India’s Forests Thrive Under Maoist Control
Posted by Ka Frank on December 4, 2009
Hindustan Times, posted on Indian Vanguard, December 1, 2009
Naxal Areas See Green Cover Rise
New Delhi: The good news: India’s forest cover increased by 728 sq km between 2005 and 2007.
The surprising news: While the overall increase was marginal, there was a big rise in green cover in the tribal areas of many Naxal-affected districts in Orissa, Jharkhand and Chhattisgarh.
Of the 728 sq km of new forest area, 690 sq km lay in 188 tribal districts, according to the India State of Forest Report, 2009, released by Environment and Forest Minister Jalram Ramesh on Monday. Orissa’s forest cover increased by 100 sq km and Jharkhand’s by 172 sq km. Bastar and Dantewada, Naxal-hit districts in Chhattisgarh, got greener too. Korba district in the state was the exception, though, and its decline was blamed on mining.
Forest cover fell in tribal-dominated Arunachal Pradesh and Nagaland too because of a surge in shifting cultivation–a tribal practice of taking up new forest areas for farming once production in existing areas falls.
“We don’t know the impact of Left-wing extremism on bio-diversity,” Ramesh said. A study can be conducted on the Nagarajuna tiger reserve (Andhra), once under Naxal control.” Unlike Brazil and the US, there is no continuous monitoring of forests in India.
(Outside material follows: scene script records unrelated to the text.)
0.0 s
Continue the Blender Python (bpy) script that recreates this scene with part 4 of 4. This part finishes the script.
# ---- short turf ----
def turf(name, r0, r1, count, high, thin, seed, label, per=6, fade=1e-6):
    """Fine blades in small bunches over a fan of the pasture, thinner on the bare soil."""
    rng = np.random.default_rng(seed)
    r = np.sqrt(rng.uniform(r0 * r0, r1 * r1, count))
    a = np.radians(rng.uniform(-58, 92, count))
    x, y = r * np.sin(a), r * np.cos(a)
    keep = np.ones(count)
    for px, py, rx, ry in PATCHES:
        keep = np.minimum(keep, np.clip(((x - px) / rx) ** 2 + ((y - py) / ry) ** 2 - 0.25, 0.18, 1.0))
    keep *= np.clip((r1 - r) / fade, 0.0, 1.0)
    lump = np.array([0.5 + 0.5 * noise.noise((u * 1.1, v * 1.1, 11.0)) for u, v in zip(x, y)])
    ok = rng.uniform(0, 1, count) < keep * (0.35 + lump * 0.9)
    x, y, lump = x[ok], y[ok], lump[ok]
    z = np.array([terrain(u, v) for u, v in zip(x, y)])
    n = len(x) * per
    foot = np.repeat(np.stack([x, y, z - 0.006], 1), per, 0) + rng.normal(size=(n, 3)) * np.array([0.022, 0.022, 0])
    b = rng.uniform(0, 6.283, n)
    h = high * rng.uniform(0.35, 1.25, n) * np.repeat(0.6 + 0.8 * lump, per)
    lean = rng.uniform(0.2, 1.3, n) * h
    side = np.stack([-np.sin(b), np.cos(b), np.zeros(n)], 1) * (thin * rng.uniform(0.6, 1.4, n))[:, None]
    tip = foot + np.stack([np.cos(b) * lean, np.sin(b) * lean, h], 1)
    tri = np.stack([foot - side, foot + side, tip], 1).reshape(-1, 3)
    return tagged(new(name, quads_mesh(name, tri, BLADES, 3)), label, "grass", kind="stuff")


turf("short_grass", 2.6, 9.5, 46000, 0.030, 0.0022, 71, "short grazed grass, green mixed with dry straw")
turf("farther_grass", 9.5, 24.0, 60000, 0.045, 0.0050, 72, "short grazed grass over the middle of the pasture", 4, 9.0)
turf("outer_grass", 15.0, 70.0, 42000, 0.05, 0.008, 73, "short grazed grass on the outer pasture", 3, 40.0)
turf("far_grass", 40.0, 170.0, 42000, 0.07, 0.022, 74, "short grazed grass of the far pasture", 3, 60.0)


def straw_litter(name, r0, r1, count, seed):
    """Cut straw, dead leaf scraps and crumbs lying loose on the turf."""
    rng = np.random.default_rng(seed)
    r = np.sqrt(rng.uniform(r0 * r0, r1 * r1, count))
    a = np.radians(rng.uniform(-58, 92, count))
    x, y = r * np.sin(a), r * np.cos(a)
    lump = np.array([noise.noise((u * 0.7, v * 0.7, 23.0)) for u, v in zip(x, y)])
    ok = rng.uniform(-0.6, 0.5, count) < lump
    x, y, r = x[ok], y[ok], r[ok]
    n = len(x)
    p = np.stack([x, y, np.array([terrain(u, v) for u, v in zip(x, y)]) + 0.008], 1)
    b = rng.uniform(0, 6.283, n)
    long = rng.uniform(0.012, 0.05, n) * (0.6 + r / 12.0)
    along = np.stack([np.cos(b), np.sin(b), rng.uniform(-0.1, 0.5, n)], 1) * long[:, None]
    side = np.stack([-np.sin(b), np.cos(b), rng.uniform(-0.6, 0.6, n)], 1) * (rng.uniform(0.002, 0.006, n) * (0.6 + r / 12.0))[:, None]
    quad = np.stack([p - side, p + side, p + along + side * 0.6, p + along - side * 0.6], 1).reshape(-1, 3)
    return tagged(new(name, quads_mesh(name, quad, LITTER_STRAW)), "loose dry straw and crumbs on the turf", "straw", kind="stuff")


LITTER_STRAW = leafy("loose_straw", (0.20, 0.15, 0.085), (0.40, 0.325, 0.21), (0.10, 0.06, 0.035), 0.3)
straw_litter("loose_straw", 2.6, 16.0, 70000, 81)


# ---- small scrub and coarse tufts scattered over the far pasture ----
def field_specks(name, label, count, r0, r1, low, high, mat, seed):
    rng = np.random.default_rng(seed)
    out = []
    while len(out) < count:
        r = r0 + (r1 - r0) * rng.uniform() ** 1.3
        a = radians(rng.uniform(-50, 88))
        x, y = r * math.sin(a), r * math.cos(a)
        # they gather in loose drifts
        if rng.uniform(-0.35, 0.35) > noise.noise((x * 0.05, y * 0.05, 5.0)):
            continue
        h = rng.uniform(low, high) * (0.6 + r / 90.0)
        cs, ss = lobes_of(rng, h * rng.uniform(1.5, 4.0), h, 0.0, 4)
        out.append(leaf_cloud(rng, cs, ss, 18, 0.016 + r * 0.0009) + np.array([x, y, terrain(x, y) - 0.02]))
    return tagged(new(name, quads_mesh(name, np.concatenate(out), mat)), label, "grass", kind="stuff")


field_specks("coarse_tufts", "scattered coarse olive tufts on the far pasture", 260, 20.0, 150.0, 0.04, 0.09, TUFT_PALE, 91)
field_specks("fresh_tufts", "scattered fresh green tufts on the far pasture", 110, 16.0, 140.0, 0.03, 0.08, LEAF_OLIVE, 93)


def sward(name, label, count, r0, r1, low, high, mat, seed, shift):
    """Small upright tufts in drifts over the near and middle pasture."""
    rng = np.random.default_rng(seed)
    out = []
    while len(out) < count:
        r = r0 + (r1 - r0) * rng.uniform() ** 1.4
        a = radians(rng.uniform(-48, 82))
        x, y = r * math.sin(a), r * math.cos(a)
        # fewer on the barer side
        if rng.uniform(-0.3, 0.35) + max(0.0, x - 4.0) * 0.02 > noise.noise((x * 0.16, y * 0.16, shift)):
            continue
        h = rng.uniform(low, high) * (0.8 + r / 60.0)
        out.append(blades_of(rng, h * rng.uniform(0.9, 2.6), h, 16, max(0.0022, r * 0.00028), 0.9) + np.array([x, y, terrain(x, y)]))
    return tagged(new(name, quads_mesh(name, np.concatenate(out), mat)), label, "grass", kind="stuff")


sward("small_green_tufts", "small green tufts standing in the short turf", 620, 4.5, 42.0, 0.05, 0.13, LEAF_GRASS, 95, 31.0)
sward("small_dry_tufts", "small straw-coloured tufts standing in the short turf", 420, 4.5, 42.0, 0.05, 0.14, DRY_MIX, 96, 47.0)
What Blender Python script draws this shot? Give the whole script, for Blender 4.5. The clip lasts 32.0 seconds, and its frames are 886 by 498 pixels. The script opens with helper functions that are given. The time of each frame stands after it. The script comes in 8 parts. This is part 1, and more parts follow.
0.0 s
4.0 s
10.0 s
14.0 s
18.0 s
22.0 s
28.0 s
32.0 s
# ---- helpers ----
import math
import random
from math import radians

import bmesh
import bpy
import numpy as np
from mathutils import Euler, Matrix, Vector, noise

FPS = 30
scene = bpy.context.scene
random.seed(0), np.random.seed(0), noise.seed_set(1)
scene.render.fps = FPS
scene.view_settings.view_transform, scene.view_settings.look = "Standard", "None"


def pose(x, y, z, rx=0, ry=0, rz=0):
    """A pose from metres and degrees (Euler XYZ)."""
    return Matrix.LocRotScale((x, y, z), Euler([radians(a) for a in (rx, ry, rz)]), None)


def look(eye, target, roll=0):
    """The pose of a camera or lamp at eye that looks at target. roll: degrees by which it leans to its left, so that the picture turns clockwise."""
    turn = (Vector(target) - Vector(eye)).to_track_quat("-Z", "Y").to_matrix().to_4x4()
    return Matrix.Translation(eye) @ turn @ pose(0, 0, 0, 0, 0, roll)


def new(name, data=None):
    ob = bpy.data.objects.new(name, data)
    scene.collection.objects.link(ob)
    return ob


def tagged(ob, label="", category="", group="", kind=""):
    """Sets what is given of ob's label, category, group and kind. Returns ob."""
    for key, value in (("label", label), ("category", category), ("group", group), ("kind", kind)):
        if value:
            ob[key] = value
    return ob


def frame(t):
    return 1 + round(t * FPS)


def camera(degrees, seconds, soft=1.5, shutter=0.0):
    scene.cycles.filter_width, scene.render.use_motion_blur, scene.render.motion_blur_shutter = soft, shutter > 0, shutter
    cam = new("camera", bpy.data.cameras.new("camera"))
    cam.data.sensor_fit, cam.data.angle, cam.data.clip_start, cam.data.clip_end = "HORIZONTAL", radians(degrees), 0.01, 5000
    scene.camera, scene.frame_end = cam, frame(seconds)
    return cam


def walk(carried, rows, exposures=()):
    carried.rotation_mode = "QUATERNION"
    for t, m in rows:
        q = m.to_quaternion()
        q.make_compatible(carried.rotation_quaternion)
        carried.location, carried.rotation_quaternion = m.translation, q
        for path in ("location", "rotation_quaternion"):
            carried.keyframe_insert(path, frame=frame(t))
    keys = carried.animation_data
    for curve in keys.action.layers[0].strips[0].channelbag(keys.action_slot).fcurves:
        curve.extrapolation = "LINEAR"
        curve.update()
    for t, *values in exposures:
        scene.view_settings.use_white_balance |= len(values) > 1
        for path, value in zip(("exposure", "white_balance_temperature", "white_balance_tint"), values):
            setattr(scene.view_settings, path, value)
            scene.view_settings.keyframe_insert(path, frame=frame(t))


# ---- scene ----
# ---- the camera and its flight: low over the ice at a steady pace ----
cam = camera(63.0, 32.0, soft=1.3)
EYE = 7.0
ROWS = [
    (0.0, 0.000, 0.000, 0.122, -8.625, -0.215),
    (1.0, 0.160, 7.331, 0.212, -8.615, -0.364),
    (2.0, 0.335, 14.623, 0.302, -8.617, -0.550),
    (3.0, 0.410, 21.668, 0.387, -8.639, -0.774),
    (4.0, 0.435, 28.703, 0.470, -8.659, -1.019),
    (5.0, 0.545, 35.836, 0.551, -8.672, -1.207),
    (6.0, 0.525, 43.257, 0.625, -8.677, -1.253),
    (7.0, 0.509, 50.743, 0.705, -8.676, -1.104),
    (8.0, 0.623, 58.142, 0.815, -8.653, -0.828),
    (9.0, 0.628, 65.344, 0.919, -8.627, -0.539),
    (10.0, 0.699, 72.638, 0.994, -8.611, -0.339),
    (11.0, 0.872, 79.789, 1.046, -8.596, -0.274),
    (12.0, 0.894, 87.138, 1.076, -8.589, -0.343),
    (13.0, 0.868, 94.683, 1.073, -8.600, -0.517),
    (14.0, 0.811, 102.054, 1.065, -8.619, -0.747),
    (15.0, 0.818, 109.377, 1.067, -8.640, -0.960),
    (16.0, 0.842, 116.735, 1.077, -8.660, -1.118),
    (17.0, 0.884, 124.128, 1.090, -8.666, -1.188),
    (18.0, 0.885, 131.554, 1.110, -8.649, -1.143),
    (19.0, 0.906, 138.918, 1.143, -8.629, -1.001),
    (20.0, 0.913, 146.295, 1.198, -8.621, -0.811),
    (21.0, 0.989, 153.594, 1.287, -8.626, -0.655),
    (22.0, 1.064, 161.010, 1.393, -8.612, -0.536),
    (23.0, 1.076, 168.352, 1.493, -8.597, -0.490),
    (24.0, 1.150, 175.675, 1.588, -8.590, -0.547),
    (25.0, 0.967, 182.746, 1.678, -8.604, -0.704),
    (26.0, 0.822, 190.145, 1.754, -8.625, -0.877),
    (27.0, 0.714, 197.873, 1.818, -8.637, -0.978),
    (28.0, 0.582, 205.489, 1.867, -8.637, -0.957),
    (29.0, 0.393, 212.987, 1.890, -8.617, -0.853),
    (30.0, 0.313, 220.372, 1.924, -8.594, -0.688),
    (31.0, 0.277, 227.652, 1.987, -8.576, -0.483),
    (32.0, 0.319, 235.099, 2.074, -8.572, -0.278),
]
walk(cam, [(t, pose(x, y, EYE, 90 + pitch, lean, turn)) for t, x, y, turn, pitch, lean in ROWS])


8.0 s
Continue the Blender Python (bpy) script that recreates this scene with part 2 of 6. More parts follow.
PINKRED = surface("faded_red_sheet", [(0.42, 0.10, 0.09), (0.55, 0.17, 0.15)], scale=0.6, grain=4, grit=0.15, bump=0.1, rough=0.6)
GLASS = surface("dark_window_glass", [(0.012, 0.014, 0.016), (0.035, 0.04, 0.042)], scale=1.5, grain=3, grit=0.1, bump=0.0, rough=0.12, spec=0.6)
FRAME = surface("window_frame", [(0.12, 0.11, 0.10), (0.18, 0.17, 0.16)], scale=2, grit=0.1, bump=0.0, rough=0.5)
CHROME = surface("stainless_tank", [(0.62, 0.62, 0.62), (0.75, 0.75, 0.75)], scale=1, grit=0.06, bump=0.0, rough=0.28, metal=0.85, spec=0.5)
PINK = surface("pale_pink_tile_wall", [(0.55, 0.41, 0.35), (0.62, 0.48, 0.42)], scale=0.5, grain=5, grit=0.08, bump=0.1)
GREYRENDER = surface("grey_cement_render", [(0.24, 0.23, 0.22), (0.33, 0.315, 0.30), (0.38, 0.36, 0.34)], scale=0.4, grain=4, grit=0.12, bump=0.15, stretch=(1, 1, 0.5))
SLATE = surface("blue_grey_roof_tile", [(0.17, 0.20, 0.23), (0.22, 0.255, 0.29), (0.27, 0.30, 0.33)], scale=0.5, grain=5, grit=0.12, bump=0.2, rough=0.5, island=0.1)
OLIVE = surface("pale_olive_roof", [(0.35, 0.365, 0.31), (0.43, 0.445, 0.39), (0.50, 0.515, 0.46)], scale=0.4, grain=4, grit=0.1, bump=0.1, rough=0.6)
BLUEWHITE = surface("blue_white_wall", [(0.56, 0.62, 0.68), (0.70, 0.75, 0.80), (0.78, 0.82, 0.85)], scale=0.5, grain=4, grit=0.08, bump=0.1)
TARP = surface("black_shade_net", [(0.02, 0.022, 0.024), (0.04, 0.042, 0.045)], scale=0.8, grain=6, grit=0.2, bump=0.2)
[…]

Tribal districts constitute 33.64 per cent of India’s geographical area but contribute 59.72 per cent to its forest cover. Seventy-five million tribals depend on the forests for their livelihood.
Recognising this, the government in 2007 implemented the Scheduled Tribes and Other Traditional Forest Dwellers (Recognition of Forest Rights) Act. It told Parliament on Monday that the states had distributed 5.68 lakh land titles till October and another 24.90 lakh claims were pending. It also said Naxal-hit Andhra, Chhattisgarh, Madhya Pradesh, Maharashtra, Orissa and West Bengal had done a “good job” in distributing land to tribals.